Work to complete
Search the entries for the word "seconds" and pull out each line that has it.

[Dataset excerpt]
--- BEGIN ---

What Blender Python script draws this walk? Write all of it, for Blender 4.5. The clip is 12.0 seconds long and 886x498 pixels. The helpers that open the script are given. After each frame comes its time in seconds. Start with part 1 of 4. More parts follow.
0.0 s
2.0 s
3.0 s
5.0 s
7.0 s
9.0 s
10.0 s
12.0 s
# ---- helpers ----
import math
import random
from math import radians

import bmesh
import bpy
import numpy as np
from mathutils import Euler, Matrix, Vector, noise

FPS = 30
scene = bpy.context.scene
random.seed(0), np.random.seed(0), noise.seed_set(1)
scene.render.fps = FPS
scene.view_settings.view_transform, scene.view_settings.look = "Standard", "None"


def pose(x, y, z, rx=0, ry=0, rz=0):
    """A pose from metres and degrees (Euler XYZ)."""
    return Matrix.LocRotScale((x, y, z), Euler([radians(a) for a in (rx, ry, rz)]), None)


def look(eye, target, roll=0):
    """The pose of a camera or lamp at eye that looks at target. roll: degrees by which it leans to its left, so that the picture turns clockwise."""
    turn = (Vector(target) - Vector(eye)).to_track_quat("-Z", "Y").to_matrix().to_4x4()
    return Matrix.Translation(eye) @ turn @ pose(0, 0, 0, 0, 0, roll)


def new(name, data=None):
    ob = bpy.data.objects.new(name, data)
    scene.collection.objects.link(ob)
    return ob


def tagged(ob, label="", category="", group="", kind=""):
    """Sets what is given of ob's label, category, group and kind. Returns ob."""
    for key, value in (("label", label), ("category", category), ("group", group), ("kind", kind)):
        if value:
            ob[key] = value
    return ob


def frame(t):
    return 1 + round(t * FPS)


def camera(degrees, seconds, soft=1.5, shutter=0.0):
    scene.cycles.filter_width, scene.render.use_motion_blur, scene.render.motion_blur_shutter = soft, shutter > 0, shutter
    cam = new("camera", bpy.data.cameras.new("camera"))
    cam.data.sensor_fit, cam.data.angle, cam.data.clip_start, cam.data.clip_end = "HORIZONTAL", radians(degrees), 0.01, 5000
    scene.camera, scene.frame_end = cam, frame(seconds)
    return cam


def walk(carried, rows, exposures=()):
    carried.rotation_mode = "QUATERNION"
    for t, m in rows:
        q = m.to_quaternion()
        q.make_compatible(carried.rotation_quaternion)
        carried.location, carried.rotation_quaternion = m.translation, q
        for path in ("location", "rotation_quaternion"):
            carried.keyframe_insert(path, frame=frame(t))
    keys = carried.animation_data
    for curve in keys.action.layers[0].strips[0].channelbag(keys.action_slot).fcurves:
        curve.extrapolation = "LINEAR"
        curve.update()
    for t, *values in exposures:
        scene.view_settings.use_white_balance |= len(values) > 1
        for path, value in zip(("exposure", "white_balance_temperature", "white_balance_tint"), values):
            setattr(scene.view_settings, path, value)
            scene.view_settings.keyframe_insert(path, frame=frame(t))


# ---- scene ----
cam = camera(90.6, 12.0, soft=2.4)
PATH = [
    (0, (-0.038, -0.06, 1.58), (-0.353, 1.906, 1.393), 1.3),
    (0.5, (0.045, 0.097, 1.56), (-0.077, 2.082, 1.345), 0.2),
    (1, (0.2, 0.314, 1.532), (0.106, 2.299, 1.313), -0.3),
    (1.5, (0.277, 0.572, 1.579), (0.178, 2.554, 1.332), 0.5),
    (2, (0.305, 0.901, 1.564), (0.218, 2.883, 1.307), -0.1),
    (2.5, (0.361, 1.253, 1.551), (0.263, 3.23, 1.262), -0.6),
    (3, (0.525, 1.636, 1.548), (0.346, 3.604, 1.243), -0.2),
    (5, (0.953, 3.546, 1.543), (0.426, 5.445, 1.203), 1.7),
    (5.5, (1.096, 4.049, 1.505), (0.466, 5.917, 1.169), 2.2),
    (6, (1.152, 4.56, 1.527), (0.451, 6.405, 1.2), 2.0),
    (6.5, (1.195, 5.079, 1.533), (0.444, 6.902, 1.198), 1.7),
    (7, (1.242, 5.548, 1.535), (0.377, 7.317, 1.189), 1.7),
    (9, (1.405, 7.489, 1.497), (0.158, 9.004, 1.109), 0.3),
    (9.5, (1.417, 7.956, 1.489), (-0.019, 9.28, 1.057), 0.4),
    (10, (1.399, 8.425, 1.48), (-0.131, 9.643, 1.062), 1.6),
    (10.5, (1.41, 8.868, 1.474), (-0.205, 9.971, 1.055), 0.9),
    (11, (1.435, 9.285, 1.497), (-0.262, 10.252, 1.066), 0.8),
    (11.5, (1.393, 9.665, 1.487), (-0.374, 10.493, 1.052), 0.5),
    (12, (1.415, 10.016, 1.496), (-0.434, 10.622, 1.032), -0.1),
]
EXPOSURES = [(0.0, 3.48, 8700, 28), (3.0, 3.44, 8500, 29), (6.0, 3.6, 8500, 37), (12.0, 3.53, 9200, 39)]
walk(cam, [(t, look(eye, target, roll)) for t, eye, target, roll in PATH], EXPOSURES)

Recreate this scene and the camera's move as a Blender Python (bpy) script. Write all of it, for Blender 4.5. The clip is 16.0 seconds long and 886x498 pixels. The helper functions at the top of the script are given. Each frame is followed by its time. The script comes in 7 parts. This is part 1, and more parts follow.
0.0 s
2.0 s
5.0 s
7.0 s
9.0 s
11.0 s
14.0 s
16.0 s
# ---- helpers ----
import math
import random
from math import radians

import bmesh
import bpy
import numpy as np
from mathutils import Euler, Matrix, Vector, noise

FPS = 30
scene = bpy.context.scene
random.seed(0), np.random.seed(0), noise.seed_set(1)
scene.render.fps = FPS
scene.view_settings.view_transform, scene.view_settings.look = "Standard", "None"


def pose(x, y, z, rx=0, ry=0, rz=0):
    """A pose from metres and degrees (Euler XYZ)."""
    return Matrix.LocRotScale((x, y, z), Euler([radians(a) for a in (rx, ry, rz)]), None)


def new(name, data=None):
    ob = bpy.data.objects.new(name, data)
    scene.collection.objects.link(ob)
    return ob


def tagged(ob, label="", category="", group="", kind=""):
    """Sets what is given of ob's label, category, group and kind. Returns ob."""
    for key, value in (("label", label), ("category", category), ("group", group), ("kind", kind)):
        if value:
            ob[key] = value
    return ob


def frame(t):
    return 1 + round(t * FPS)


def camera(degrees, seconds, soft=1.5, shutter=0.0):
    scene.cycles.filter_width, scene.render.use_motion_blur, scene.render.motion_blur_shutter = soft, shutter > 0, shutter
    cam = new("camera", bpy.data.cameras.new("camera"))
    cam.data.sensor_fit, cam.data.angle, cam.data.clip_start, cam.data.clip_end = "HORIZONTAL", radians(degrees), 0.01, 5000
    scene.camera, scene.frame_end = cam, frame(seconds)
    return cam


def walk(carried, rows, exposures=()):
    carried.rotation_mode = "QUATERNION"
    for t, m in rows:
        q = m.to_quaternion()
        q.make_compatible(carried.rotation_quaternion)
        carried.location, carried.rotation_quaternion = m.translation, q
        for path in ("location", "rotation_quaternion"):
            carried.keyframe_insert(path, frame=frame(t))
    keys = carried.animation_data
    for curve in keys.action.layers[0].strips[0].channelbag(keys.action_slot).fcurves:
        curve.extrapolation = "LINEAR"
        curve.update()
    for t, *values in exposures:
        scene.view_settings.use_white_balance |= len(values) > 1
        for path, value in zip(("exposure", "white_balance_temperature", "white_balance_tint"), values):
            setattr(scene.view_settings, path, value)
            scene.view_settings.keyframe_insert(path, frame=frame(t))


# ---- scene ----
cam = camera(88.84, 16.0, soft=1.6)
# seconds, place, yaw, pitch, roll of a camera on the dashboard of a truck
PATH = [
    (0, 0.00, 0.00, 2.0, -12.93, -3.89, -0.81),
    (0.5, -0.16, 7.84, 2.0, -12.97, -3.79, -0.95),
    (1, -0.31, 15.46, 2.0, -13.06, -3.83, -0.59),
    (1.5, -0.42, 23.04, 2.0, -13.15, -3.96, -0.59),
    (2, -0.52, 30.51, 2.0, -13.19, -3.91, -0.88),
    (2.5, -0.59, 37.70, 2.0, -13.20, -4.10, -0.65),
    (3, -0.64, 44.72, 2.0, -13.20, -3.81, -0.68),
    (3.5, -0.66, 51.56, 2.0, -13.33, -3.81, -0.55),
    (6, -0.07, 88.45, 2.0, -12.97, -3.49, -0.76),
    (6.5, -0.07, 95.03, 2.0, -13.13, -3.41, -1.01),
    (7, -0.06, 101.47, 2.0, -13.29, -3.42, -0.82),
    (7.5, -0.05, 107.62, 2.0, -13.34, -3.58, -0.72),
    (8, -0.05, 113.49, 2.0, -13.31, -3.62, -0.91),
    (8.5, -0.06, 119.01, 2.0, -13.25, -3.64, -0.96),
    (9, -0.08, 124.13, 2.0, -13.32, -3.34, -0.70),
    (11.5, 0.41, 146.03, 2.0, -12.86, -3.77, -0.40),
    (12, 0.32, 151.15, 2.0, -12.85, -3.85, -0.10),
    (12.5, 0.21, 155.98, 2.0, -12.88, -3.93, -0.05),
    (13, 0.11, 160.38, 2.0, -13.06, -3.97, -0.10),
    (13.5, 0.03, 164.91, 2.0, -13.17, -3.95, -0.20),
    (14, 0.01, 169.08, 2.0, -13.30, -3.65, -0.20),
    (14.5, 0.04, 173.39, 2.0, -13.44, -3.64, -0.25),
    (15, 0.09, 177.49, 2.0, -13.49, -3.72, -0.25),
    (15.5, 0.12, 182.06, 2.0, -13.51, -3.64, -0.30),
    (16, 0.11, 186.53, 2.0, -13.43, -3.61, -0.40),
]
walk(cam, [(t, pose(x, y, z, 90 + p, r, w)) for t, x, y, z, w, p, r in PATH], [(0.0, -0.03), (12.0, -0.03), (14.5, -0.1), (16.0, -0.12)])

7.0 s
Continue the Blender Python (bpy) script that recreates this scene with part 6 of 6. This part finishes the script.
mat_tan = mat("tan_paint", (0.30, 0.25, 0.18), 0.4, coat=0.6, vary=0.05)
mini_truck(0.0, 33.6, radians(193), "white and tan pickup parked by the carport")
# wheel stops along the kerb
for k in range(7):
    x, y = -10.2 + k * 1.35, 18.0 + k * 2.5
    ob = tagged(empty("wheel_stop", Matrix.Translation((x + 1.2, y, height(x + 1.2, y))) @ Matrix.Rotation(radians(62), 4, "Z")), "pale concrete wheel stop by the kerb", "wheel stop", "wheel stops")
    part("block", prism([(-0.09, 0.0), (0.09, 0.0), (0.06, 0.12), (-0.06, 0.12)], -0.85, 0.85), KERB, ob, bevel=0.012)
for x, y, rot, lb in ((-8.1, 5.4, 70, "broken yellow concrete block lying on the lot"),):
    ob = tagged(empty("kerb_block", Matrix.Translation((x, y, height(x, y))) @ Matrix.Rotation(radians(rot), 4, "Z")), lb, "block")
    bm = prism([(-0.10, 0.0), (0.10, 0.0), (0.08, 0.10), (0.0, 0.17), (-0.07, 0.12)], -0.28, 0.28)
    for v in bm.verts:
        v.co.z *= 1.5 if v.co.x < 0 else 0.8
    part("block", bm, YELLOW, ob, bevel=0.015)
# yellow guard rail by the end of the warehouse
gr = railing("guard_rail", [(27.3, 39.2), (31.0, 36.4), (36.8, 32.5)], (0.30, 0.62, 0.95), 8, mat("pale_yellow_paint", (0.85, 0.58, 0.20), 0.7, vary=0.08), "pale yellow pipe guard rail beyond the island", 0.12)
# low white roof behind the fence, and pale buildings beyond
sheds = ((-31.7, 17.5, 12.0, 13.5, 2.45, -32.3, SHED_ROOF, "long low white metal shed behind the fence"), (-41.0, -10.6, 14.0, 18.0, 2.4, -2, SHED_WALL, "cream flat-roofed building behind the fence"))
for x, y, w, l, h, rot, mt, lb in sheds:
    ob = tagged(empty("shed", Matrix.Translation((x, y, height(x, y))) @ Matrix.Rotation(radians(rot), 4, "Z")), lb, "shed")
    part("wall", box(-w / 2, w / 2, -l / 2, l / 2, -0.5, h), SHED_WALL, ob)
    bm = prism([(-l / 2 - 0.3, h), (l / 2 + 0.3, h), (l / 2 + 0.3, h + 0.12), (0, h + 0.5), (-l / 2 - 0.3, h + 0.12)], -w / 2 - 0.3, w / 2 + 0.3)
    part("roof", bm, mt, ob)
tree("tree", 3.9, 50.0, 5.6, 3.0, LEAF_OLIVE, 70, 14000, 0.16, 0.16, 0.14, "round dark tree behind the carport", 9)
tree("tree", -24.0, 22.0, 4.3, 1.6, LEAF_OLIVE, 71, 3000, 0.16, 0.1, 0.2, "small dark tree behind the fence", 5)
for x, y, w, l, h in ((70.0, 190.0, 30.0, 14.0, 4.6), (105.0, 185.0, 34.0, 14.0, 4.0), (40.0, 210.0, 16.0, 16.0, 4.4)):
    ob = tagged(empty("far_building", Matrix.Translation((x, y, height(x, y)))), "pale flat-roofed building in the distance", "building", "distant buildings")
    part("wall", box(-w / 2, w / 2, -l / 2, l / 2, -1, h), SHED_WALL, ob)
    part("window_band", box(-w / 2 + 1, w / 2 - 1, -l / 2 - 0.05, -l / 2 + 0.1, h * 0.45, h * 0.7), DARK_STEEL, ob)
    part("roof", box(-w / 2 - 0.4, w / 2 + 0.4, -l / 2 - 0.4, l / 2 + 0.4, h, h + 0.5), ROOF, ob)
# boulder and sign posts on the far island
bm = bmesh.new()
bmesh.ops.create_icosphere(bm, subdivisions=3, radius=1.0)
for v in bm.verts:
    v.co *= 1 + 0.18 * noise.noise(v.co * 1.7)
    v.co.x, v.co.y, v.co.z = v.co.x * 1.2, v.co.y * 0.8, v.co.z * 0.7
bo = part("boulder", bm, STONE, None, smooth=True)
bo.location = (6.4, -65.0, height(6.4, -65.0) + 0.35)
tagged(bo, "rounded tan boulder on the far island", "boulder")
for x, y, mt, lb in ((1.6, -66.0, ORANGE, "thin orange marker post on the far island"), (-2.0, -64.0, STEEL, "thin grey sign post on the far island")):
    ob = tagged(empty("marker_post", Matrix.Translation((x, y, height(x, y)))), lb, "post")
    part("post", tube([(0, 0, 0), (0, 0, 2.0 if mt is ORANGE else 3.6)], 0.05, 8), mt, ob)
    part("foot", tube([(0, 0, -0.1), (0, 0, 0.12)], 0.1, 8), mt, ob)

--- END ---

Answer to the task
What Blender Python script draws this walk? Write all of it, for Blender 4.5. The clip is 12.0 seconds long and 886x498 pixels. The helpers that open the script are given. After each frame comes its time in seconds. Start with part 1 of 4. More parts follow.
def camera(degrees, seconds, soft=1.5, shutter=0.0):
    scene.camera, scene.frame_end = cam, frame(seconds)
Recreate this scene and the camera's move as a Blender Python (bpy) script. Write all of it, for Blender 4.5. The clip is 16.0 seconds long and 886x498 pixels. The helper functions at the top of the script are given. Each frame is followed by its time. The script comes in 7 parts. This is part 1, and more parts follow.
def camera(degrees, seconds, soft=1.5, shutter=0.0):
    scene.camera, scene.frame_end = cam, frame(seconds)
# seconds, place, yaw, pitch, roll of a camera on the dashboard of a truck